Successful Supersymmetric Inflation
G. G. Ross, S. Sarkar
TL;DR
Ross and Sarkar argue that inflation can arise naturally within effective supergravity using a gauge-singlet inflaton in a hidden sector. They show that an inflationary scale around $V^{1/4}\sim 10^{14}$ GeV is compatible with SUSY-breaking dynamics and COBE data, yielding a low reheat temperature $T_R$ that avoids gravitino overproduction and a negligible tensor contribution with a tilted scalar spectrum. A concrete model with $I(\Phi)=\frac{\Delta^2}{M}(\Phi-\Phi_0)^2$ yields $\Delta/M\sim 1.4\times10^{-4}$, $V^{1/4}\sim 3\times10^{14}$ GeV, $m_\phi\sim 5\times10^{10}$ GeV, and $T_R\sim 1.5\times10^{5}$ GeV, consistent with gravitino bounds and COBE normalization. The paper also addresses gravitino production from inflaton decay (finding suppression) and the Polonyi/moduli problem, offering potential remedies such as high-scale moduli masses or coincident minima, while noting remaining challenges for light moduli like the dilaton.
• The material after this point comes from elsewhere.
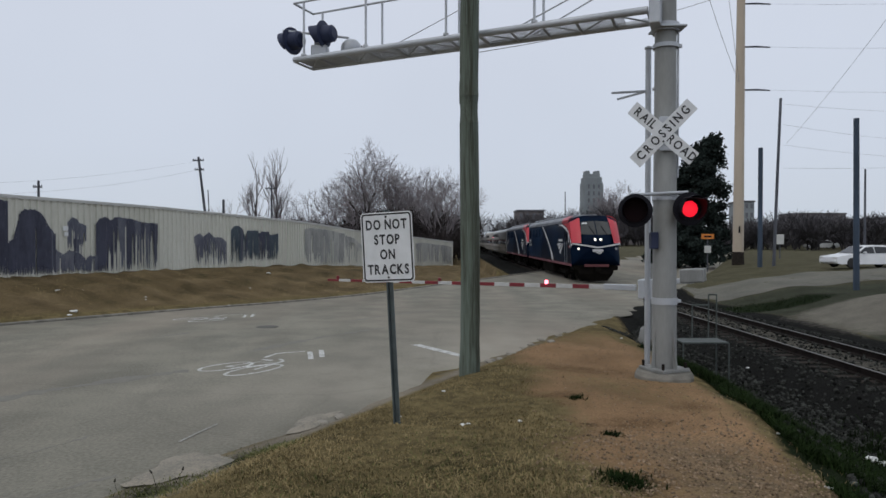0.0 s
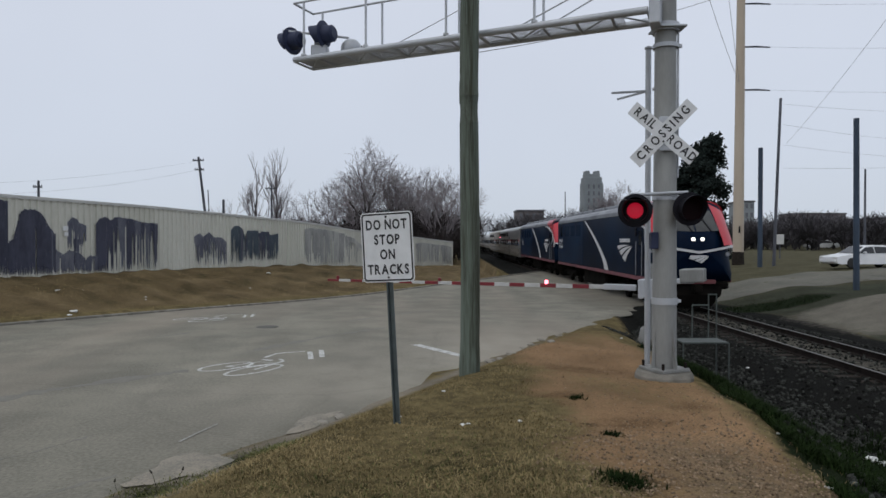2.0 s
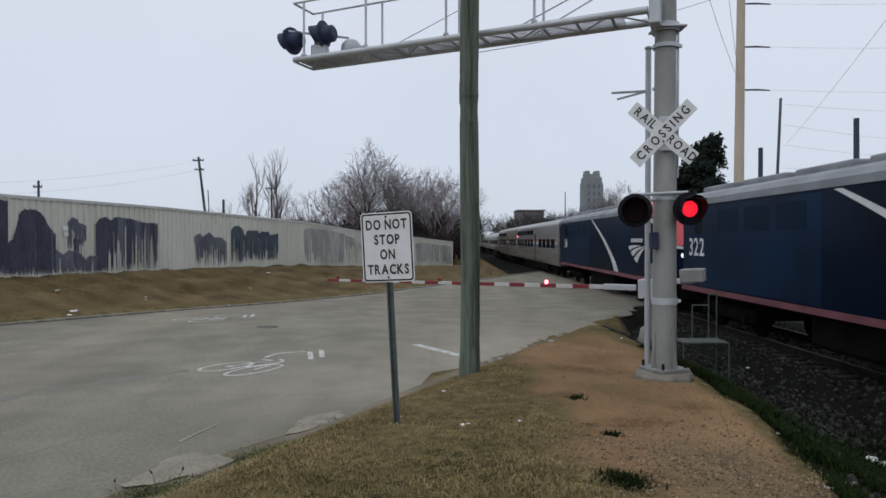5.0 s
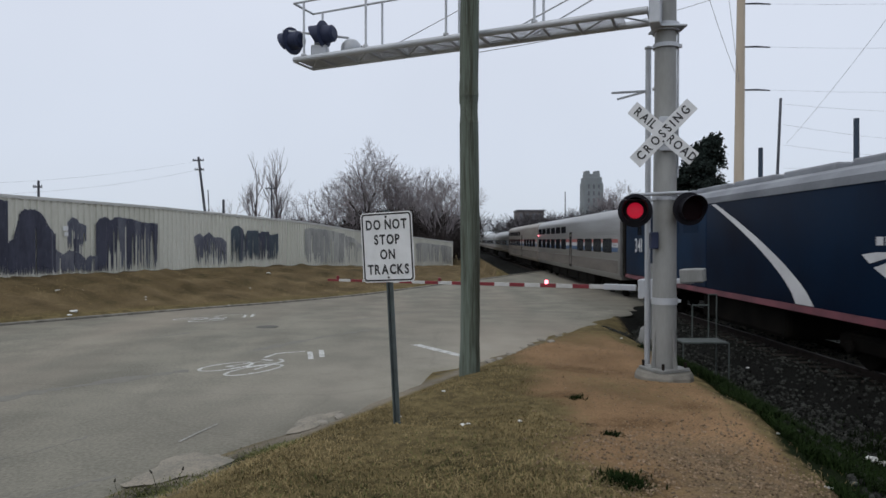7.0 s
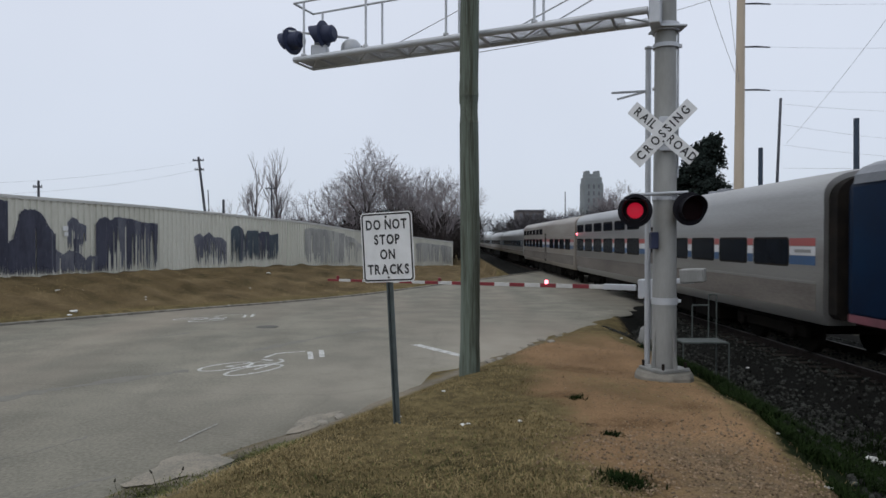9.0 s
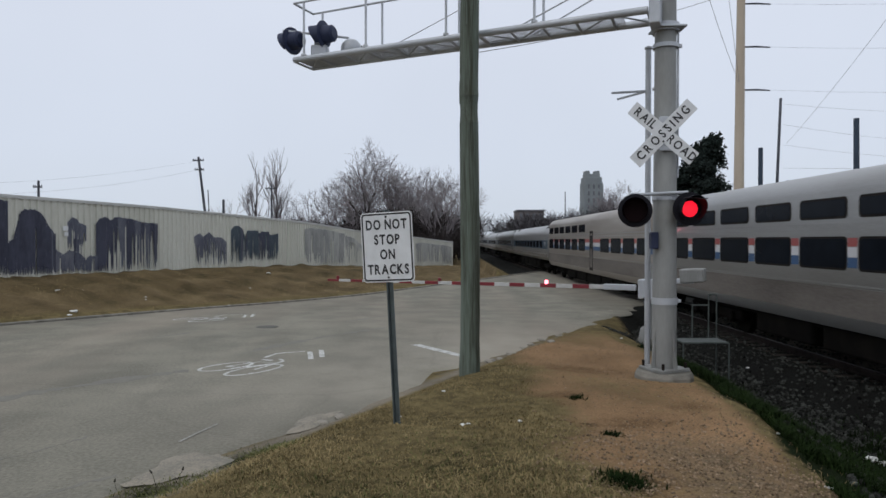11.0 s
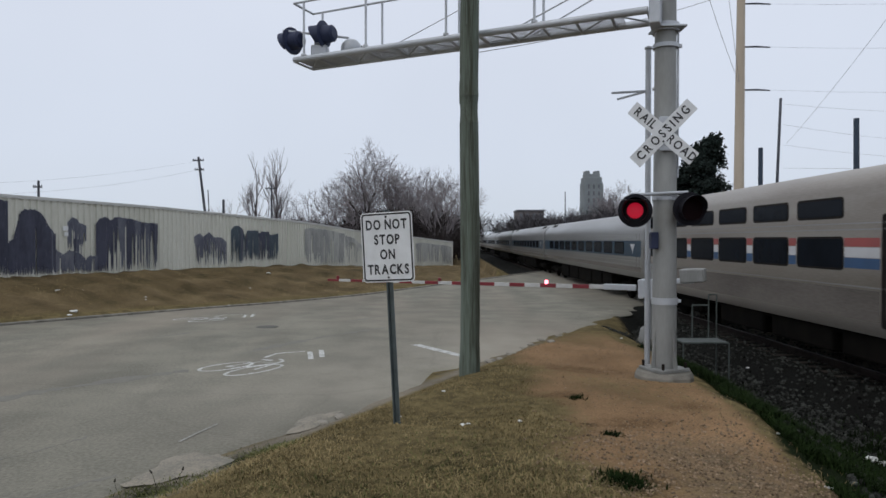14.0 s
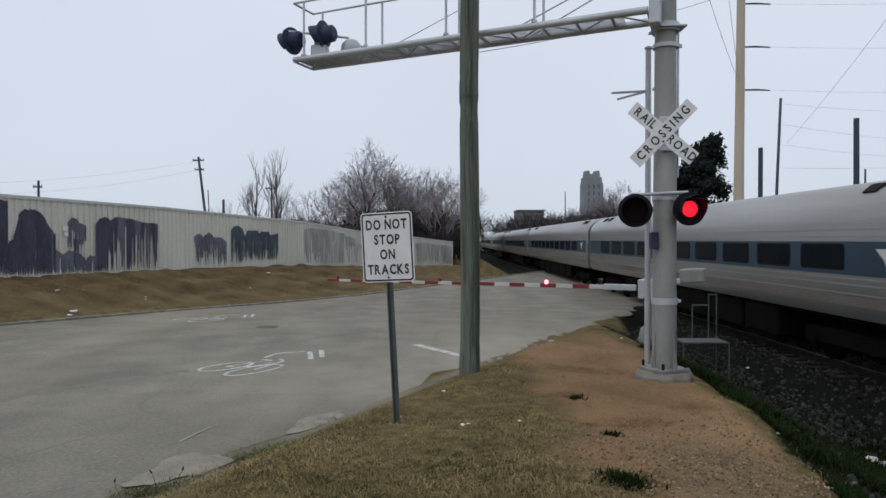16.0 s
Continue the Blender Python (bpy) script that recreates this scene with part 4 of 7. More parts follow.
def build_markings():
    for u0, v0 in ((8.62, -8.2), (14.1, -15.0)):
        bm = bmesh.new()
        for dv, ru, rv in ((-0.33, 0.50, 0.27), (0.31, 0.58, 0.25)):
            strip(bm, [(u0 + ru * math.sin(t) + 0.1 * math.cos(t), v0 + dv + rv * math.cos(t)) for t in np.linspace(0, 2 * math.pi, 26)], 0.06)
        strip(bm, [(u0, v0 - 0.33), (u0 + 0.62, v0 - 0.16), (u0 + 0.1, v0 + 0.02), (u0, v0 - 0.33)], 0.06)
        strip(bm, [(u0 + 0.62, v0 - 0.16), (u0 + 0.74, v0 + 0.2), (u0 + 0.1, v0 + 0.02)], 0.06)
        strip(bm, [(u0, v0 + 0.31), (u0 + 0.9, v0 + 0.18), (u0 + 1.05, v0 - 0.05)], 0.06)
        strip(bm, [(u0 + 0.85, v0 - 0.30), (u0 + 0.85, v0 - 0.05)], 0.09)
        strip(bm, [(u0 + 1.05, v0 - 0.40), (u0 + 1.55, v0 - 0.52), (u0 + 2.0, v0 - 0.22)], 0.07)
        for k in range(2):
            strip(bm, [(u0 + 1.30 + 0.30 * k, v0 + 0.48 + 0.03 * k), (u0 + 2.0 + 0.30 * k, v0 - 0.09 + 0.05 * k)], 0.10)
        tagged(part("bike_symbol", bm, M_MARK), "worn white bicycle symbol painted on asphalt", "road marking", "bicycle symbols", "structure")
    # tar-dark seams, and pale dust that has settled along them
    rng = random.Random(31)
    for pts, w, mt, lab in (([(5.0, -9.4), (5.9, -9.42), (6.7, -9.18), (7.6, -8.95), (8.1, -8.85)], 0.50, M_SEAM, "dark tar seam along the asphalt"),
                            ([(9.6, -9.3), (11.3, -9.47), (13.2, -9.5), (15.3, -9.4)], 0.40, M_SEAM, "dark tar seam along the asphalt"),
                            ([(3.2, -5.62), (3.7, -5.55), (4.15, -5.47)], 0.12, M_SEAM, "dark tar seam along the asphalt"),
                            ([(3.5, -6.95), (4.2, -6.78), (4.9, -6.8)], 0.10, M_SEAM, "dark tar seam along the asphalt"),
                            ([(10.7, -12.8), (11.1, -12.7), (11.7, -12.75)], 0.22, M_SEAM, "dark tar patch on the asphalt"),
                            ([(16, -11.2), (19, -11.35), (22, -11.3)], 0.22, M_SEAM, "dark tar seam along the asphalt")):
        bm = bmesh.new()
        P = [Vector(p) for p in pts]
        fine = [P[i].lerp(P[i + 1], t) + Vector((0, rng.uniform(-0.03, 0.03))) for i in range(len(P) - 1) for t in np.linspace(0, 1, 9)[:-1]] + [P[-1]]
        rows = []
        for i, p in enumerate(fine):
            d = (fine[min(i + 1, len(fine) - 1)] - fine[max(i - 1, 0)]).normalized()
            half = w / 2 * rng.uniform(0.1, 1.0) * min(1.0, 0.2 + 0.5 * min(i, len(fine) - 1 - i))
            n = Vector((-d.y, d.x)) * half
            rows.append([bm.verts.new(on_street(*(p + n * k), h)) for k, h in ((1, -0.004), (0.7, 0.003), (-0.7, 0.003), (-1, -0.004))])
        for q, r in zip(rows, rows[1:]):
            for i in range(3):
                bm.faces.new((q[i], r[i], r[i + 1], q[i + 1]))
        face_up(bm)
        tagged(part("road_seam", bm, mt), lab, "road seam", "seams of the street", "structure")
    # crumbled pale apron where the street meets the verge
    for u0, v0, ru, rv in ((4.6, -5.14, 0.50, 0.32), (6.5, -4.98, 0.55, 0.18)):
        bm = bmesh.new()
        lay = lambda u, v, h: (lambda p: (p[0], p[1], max(p[2], gz(p[0], p[1])) + h))(on_street(u, v, 0.0))
        mid = bm.verts.new(lay(u0, v0, 0.02))
        ring = []
        for i in range(28):
            a = 2 * math.pi * i / 28
            k = 1 + 0.22 * math.sin(3 * a + u0) + rng.uniform(-0.10, 0.10)
            ring.append(bm.verts.new(lay(u0 + ru * k * math.cos(a), v0 + rv * k * math.sin(a), -0.012 if math.sin(a) > 0.3 else -0.004)))
        for i in range(28):
            bm.faces.new((mid, ring[i], ring[(i + 1) % 28]))
        face_up(bm)
        tagged(part("dusty_apron", bm, M_DUST), "pale dusty crumbled asphalt at the verge", "road edge", kind="structure")
    bm = bmesh.new()
    a = np.array([(-0.60, 14.45), (0.42, 12.85)])
    uv = [(RU.x * x + RU.y * y, RV.x * x + RV.y * y) for x, y in a]
    strip(bm, [tuple(np.array(uv[0]) * (1 - t) + np.array(uv[1]) * t) for t in (0, 0.33, 0.67, 1)], 0.22)
    tagged(part("stop_line", bm, M_MARK), "worn white line painted on asphalt", "road marking", kind="structure")
    bm = bmesh.new()
    ends = [(-2.84, 7.16), (-2.76, 7.5), (-2.66, 7.86)]
    strip(bm, [(RU.x * x + RU.y * y, RV.x * x + RV.y * y) for x, y in ends], 0.03)
    tagged(part("paint_scratch", bm, M_SCRATCH), "thin pale scratch on the asphalt", "road marking", kind="structure")
    bm = bmesh.new()
    add_lathe(bm, [(0.29, 0.0), (0.29, 0.010), (0.25, 0.013)], 24, Matrix.Translation(on_street(13.67, -12.07, 0.0)))
    tagged(part("manhole_cover", bm, M_IRON), "dark iron manhole cover in the street", "manhole cover", kind="structure")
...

Overall, the work advocates a natural, single-scale SUSY-inflation scenario with clear observational predictions for the CMB and structure formation, while outlining key cosmological caveats in string-inspired settings.
Abstract
We reconsider the problems of cosmological inflation in effective supergravity theories. A singlet field in a hidden sector is demonstrated to yield an acceptable inflationary potential, without fine tuning. In the simplest such model, the requirement of generating the microwave background anisotropy measured by COBE fixes the inflationary scale to be about $10^{14}$ GeV, implying a reheat temperature of order $10^{5}$ GeV. This is low enough to solve the gravitino problem but high enough to allow baryogenesis after inflation. Such consistency requires that the generation of gravitational waves be negligible and that the spectrum of scalar density perturbations depart significantly from scale-invariance, thus improving the fit to large-scale structure in an universe dominated by cold dark matter. We also consider the problems associated with gravitino production through inflaton decay and with other weakly coupled fields such as the moduli encountered in (compactified) string theories.